To increase consciousness among Tunisia’s youth of the country’s illustrious history, Dr. Chaabane is the president of the Hannibal Society, named after the Carthagenian general who lived from 246 to 183 B.C. and who is best known for the years his army, which used elephants to transport equipment, campaigned against Roman forces in Spain, France and Italy itself.

“Hannibal is a symbol of the fact that Tunisians need not look abroad for ideologies,” Chaabane explains. “The greatest accomplishment of President Ben Ali has been to break links with existing movements and allegiances with foreign forces and organizations which also provide funding and organizational capabilities with ensuing destruction of the national interest. The Hannibal Society represents the education of our children and instilling them with the love of Tunisia, not just as observers but as participants. We want to establish democratic parties on the Western model where the parties are competing with concrete projects to serve the interests of all Tunisians.”
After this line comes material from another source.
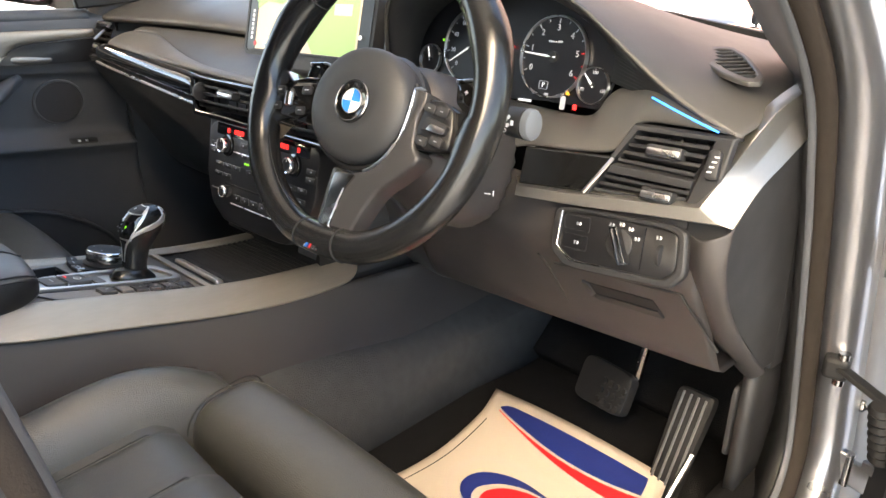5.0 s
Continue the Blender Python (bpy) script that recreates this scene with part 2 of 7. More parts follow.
M_aluw = material("warm_aluminium", (0.55, 0.48, 0.41), 0.46, metal=1.0, vary=0.07, vscale=60, bump=0.12, bscale=260, stretch=(0.04, 1, 1), rvary=0.06, bdist=0.0004)
M_silver = material("satin_silver", (0.62, 0.61, 0.60), 0.28, metal=1.0, vary=0.04, rvary=0.05)
M_satin = material("satin_bright", (0.62, 0.60, 0.57), 0.42, metal=1.0, vary=0.05, vscale=30, rvary=0.05)
M_chrome = material("chrome", (0.80, 0.80, 0.80), 0.09, metal=1.0, vary=0.03, rvary=0.03)
M_dsilver = material("dark_chrome", (0.33, 0.32, 0.31), 0.25, metal=1.0, vary=0.05)
M_carpet = material("black_carpet", (0.0085, 0.0085, 0.009), 0.95, bump=1.0, bscale=500, vary=0.35, vscale=60, bdist=0.004, spec=0.1)
M_rubber = material("black_rubber", (0.009, 0.009, 0.0095), 0.6, spec=0.35, bump=0.2, bscale=500, vary=0.2)
M_seal = material("door_seal", (0.021, 0.0165, 0.0135), 0.9, spec=0.15, bump=0.25, bscale=700, vary=0.25, vscale=20)
M_paint = material("grey_metallic_paint", (0.205, 0.210, 0.228), 0.30, metal=0.8, coat=1.0, vary=0.05, vscale=3, bump=0.05, bscale=4000, bdist=0.0002)
M_tip = material("grey_stalk_tip", (0.085, 0.094, 0.104), 0.4, vary=0.05)
M_sill = material("dark_sill_metal", (0.10, 0.095, 0.09), 0.4, metal=0.9, vary=0.2, vscale=20, rvary=0.1)
# Darker door plastic that carries the shade inside the door pocket.
M_pocket = material("pocket_shade", (0.019, 0.0205, 0.024), 0.7, spec=0.25, bump=0.2, bscale=1200, vary=0.1)
M_primer = material("dull_grey_paint", (0.12, 0.12, 0.125), 0.5, vary=0.3, vscale=12, bump=0.2, bscale=200)
M_ptrim = material("pillar_trim_plastic", (0.055, 0.054, 0.055), 0.6, spec=0.3, bump=0.25, bscale=1500, vary=0.08, vscale=4, bdist=0.0005)
M_head = material("headliner_cloth", (0.06, 0.06, 0.062), 0.95, bump=0.5, bscale=900, vary=0.15, vscale=20, spec=0.15)
M_uptrim = material("dark_pillar_cloth", (0.022, 0.022, 0.024), 0.85, bump=0.5, bscale=900, vary=0.15, vscale=20, spec=0.2)
M_pillar = material("pillar_cloth", (0.115, 0.108, 0.110), 0.9, bump=0.5, bscale=900, vary=0.15, vscale=20, spec=0.2)
M_belt = material("seat_belt_webbing", (0.05, 0.05, 0.052), 0.7, bump=0.8, bscale=350, grain="weave", vary=0.1)
M_paper = material("cream_paper", (0.46, 0.385, 0.300), 0.75, bump=0.12, bscale=60, vary=0.03, vscale=5, bdist=0.003)
M_pblue = material("blue_print", (0.008, 0.018, 0.125), 0.6, vary=0.05)
M_pred = material("red_print", (0.70, 0.012, 0.018), 0.6, vary=0.05)
M_white = material("white_mark", (0.75, 0.75, 0.74), 0.5, vary=0.02)
M_blue = material("emblem_blue", (0.02, 0.17, 0.55), 0.25, coat=0.6, vary=0.02)
M_redb = material("red_mark", (0.55, 0.02, 0.02), 0.4, vary=0.05)
M_redplast = material("red_plastic", (0.75, 0.03, 0.02), 0.35, vary=0.05)
M_glow_red = material("red_display", (1.0, 0.03, 0.03), 0.4, emit=0.25)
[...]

Dr. Chaabane, who speaks English as well as French, was born in 1950 and studied public law and political science in Tunisia. He earned his Ph.D. in 1975. After teaching at the University of Tunis he accepted a government appointment in 1988 as an adviser to President Ben Ali. In that capacity he dealt with political affairs, human rights, higher education and science before his appointment as minister of justice in 1992. He is married and has a son and two daughters.

His book Ben Ali et la Voie Pluraliste en Tunisie was published by Ceres Editions in Tunis in 1996. An English-language edition of the book is scheduled for publication in the coming months.